We've endured too many of these tragedies in the past few years, and each time I learn the news, I react not as a president but as anybody would, as a parent. And that was especially true today. I know there's not a parent in America who doesn't feel the same overwhelming grief that I do.
The majority of those who died today were children, beautiful little kids between the ages of 5 and 10 years old.
They had their entire lives ahead of them -- birthdays, graduations, weddings, kids of their own.
Among the fallen were also teachers, men and women who devoted their lives to helping our children fulfill their dreams.
So our hearts are broken today -- for the parents and grandparents, sisters and brothers of these little children, and for the families of the adults who were lost.
Our hearts are broken for the parents of the survivors as well, for, as blessed as they are to have their children home tonight, they know that their children's innocence has been torn away from them too early, and there are no words that will ease their pain.
As a country, we have been through this too many times, whether it's an elementary school in Newtown or a shopping mall in Oregon or a temple in Wisconsin or a movie theater in Aurora or a street corner in Chicago.
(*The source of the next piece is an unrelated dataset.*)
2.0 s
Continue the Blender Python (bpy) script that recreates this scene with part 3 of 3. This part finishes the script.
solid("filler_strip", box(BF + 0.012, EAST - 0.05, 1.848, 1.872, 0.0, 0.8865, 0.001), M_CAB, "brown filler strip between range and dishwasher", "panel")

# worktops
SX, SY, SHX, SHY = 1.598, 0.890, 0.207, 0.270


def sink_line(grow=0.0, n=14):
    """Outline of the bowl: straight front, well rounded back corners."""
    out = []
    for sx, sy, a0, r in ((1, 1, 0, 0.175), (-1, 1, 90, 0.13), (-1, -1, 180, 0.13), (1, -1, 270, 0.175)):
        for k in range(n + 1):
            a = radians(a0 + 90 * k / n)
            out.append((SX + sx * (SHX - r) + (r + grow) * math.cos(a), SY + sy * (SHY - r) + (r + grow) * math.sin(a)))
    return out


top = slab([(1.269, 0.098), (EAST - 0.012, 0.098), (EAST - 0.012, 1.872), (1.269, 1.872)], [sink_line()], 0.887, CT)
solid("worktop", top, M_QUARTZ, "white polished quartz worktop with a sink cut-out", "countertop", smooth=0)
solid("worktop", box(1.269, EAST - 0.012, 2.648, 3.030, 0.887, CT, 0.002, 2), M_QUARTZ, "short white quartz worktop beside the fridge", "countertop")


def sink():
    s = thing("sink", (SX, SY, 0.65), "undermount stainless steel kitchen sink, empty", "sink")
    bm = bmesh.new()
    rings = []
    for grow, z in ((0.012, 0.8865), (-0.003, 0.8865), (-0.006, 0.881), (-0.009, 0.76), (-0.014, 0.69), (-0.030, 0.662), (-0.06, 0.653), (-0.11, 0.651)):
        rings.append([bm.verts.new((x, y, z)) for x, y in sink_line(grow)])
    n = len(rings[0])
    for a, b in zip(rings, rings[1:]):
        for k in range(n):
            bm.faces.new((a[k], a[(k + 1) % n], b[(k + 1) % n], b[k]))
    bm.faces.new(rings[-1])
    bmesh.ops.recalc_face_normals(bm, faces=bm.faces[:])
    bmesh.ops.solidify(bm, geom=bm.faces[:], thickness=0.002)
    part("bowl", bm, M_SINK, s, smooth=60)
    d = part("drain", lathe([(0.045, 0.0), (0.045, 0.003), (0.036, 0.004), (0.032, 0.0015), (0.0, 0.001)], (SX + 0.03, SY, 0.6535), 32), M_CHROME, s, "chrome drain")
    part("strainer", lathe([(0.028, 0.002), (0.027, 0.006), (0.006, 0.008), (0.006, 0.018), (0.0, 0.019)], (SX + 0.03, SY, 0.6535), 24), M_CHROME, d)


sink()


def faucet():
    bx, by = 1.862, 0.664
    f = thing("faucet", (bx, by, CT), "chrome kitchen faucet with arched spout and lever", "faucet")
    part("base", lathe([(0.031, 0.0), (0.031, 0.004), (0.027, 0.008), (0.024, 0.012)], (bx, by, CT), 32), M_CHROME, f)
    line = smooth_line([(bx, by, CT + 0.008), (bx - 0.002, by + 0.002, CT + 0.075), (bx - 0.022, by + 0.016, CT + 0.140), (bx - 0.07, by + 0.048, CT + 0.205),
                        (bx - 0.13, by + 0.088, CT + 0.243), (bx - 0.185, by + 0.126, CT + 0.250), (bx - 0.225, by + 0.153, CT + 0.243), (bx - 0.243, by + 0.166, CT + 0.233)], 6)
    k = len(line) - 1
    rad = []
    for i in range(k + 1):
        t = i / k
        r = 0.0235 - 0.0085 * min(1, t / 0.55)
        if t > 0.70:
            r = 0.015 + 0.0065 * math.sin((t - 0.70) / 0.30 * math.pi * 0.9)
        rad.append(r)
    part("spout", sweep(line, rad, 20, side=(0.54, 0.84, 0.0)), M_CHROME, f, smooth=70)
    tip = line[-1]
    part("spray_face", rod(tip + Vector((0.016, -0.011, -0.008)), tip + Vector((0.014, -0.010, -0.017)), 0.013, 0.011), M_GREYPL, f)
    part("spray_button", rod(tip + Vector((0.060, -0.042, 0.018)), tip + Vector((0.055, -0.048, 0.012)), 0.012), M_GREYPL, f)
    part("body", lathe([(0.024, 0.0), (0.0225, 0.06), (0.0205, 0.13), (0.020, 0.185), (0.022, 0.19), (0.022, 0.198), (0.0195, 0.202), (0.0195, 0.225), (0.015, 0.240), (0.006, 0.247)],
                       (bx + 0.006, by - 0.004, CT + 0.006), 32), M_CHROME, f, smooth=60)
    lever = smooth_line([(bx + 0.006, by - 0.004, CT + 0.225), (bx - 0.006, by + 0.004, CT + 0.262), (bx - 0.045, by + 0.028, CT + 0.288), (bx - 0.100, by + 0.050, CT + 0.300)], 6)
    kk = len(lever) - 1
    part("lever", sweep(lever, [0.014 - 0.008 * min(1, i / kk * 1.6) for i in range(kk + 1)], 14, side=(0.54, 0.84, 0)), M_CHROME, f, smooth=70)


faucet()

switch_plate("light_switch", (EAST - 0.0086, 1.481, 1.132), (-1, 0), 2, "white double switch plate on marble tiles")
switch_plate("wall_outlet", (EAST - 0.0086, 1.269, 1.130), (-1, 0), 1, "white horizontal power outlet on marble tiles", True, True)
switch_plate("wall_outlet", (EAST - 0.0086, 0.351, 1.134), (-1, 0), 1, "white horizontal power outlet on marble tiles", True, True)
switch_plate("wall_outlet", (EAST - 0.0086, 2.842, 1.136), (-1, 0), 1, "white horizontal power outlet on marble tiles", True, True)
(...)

These neighborhoods are our neighborhoods, and these children are our children, and we're going to have to come together and take meaningful action to prevent more tragedies like this, regardless of the politics.
This evening, Michelle and I will do what I know every parent in America will do, which is hug our children a little tighter, and we'll tell them that we love them, and we'll remind each other how deeply we love one another. But there are families in Connecticut who cannot do that tonight, and they need all of us right now.
In the hard days to come, that community needs us to be at our best as Americans, and I will do everything in my power as president to help, because while nothing can fill the space of a lost child or a loved one, all of us can extend a hand to those in need to remind them that we are there for them, that we are praying for them, that the love they felt for those they lost endures not just in their memories but also in ours.
May God bless the memory of the victims and, in the words of Scripture, heal the broken-hearted and bind up their wounds.”
Another wise man.
Now we need to “be at our best as Americans”.
We need to address this problem - not in all or nothing terms; not with heat and no light. But we must act. We must do everything we can to help prevent this violence, these tragedies.